SOUTHAMPTON, N.Y. – A daunting first-round forecast has already caused USGA setup man Mike Davis to alter his strategy.
Players could face wind gusts up to 30 mph during the opening round here at the U.S. Open.
“I can’t remember going around making so many audibles from the original game plan,” Davis said Wednesday at Shinnecock Hills.
The strong winds are the biggest factor, but Davis said that he needs to be particularly “mindful” of some hole locations and tee markers based on the changing conditions.
Davis viewed the few rain showers Wednesday as a “positive,” because it’ll help “calm the course down and get consistency and firmness” throughout the American-style links.
With plentiful sunshine, moderate temperatures and a steady breeze during the competition days, the USGA purposefully slowed down the greens for the final practice round. They also switched some of the hole locations they had planned for the tournament, trying to ensure that they’re in areas that can handle the increased wind.

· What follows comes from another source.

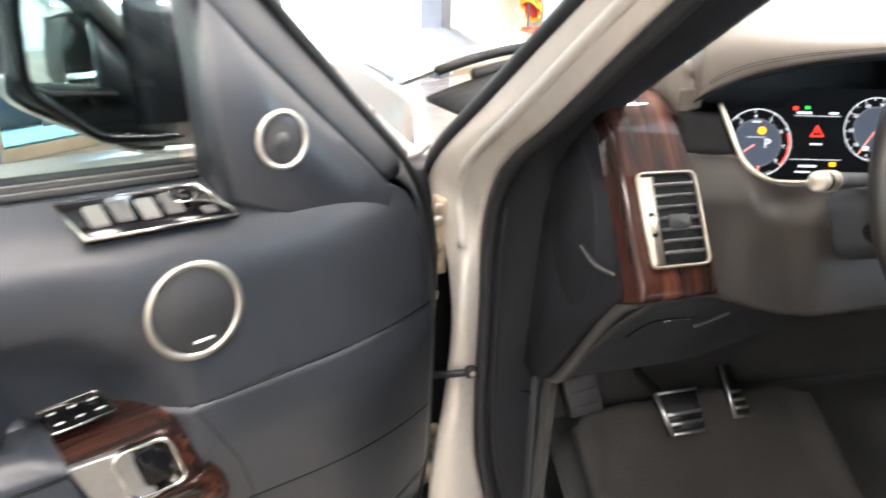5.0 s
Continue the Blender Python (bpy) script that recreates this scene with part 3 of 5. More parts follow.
for x0, y0, x1, y1, zz in ((-0.62, 0.60, -0.02, 0.52, 1.325), (-0.05, 0.66, 0.60, 0.56, 1.32)):
    wp = part("wiper", tube(spline([(x0, y0, zz - 0.02), ((x0 + x1) / 2, (y0 + y1) / 2 + 0.03, zz + 0.006), (x1, y1, zz)], 16), 0.009, 8), RUBBER, car, "black windscreen wiper")
    part("blade", tube(spline([(x0 + 0.05, y0 - 0.03, zz - 0.005), ((x0 + x1) / 2, (y0 + y1) / 2 - 0.01, zz + 0.012), (x1 + 0.02, y1 - 0.02, zz + 0.01)], 16), 0.006, 6), RUBBER, wp)
part("washer_jet", box(0.05, 0.03, 0.012, 0.005, 2, (0.215, 0.50, 1.345)), GREY_PLASTIC, car)


def screen_fn(s, t):
    k = 2 * s - 1
    x = k * (0.775 - 0.145 * t)
    y = 0.60 - 0.16 * k * k - (0.98 + 0.02 * k * k) * t
    z = 1.275 - 0.095 * abs(k) ** 2.5 * (1 - t) + (0.43 - 0.03 * k * k) * t
    return (x, y, z)


ws = part("windscreen", surf(screen_fn, 24, 16), SCREEN_GLASS, car, "clear windscreen")
ws.visible_shadow = False
thick(part("roof", surf(lambda s, t: ((2 * s - 1) * 0.66, -0.38 - 1.9 * t, 1.70 + 0.08 * math.sin(math.pi * (0.12 + 0.8 * t)) - 0.05 * (2 * s - 1) ** 4), 16, 12), GREY_PLASTIC, car, "roof with dark headlining"), 0.05)

# floor pan with carpet, footwell front, far side
thick(part("carpet", surf(lambda s, t: (-0.62 + 1.24 * s, -1.6 + 2.0 * t, 0.475 + 0.012 * math.sin(9 * s + 5 * t) * math.sin(7 * t) + 0.16 * step(t, 0.86, 1.0)), 60, 60), CARPET, car, "dark grey carpet floor"), 0.02)
thick(part("footwell_side", surf(lambda s, t: (-0.695 + 0.03 * t * (1 - s), 0.25 + 0.55 * s, 0.30 + 0.80 * t), 8, 8), CARPET, car, "dark carpeted footwell side"), 0.02)
thick(part("toe_board", surf(lambda s, t: (-0.70 + 1.4 * s, 0.34 + 0.10 * t, 0.25 + 0.45 * t), 4, 4), CARPET, car, "dark carpeted toe board"), 0.02)
thick(part("bulkhead", surf(lambda s, t: (-0.70 + 1.4 * s, 0.40 + 0.10 * t, 0.60 + 0.62 * t), 4, 6), CARPET, car, "dark carpeted bulkhead"), 0.02)
thick(part("far_door_lining", surf(lambda s, t: (0.735 + 0.03 * math.sin(3 * t), -1.7 + 2.1 * s, 0.45 + 0.80 * t), 20, 12), LEATHER, car, "dark lining of the closed passenger door"), 0.03)
part("far_window_line", tube([(0.73, -1.6, 1.255), (0.735, 0.2, 1.245)], 0.015, 8), RUBBER, car)
FAR_U = spline([(0.735, 0.40, 1.285), (0.712, 0.245, 1.365), (0.700, 0.150, 1.430), (0.688, 0.030, 1.508), (0.62, -0.23, 1.655), (0.58, -0.36, 1.71)], 40)
FAR_L = spline([(0.738, 0.16, 1.255), (0.722, 0.10, 1.32), (0.700, 0.005, 1.40), (0.668, -0.11, 1.49), (0.60, -0.36, 1.66), (0.56, -0.46, 1.72)], 40)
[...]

One of the holes they’ve had to take a closer look at: The 491-yard sixth. With a blind tee shot, players are required to carry their drives about 250 yards to reach the fairway. That’s merely a long iron for much of the field, but if a three-club wind turns into the players, suddenly that becomes a tall task.
“If the wind blows really hard, which could happen, it doesn’t matter how you set the course up and the speeds,” Davis said. “You get to the point where it’s like a lightning storm – you just can’t play golf. Hopefully we won’t get to that point, but we’re doing everything we can to be cognizant of it.”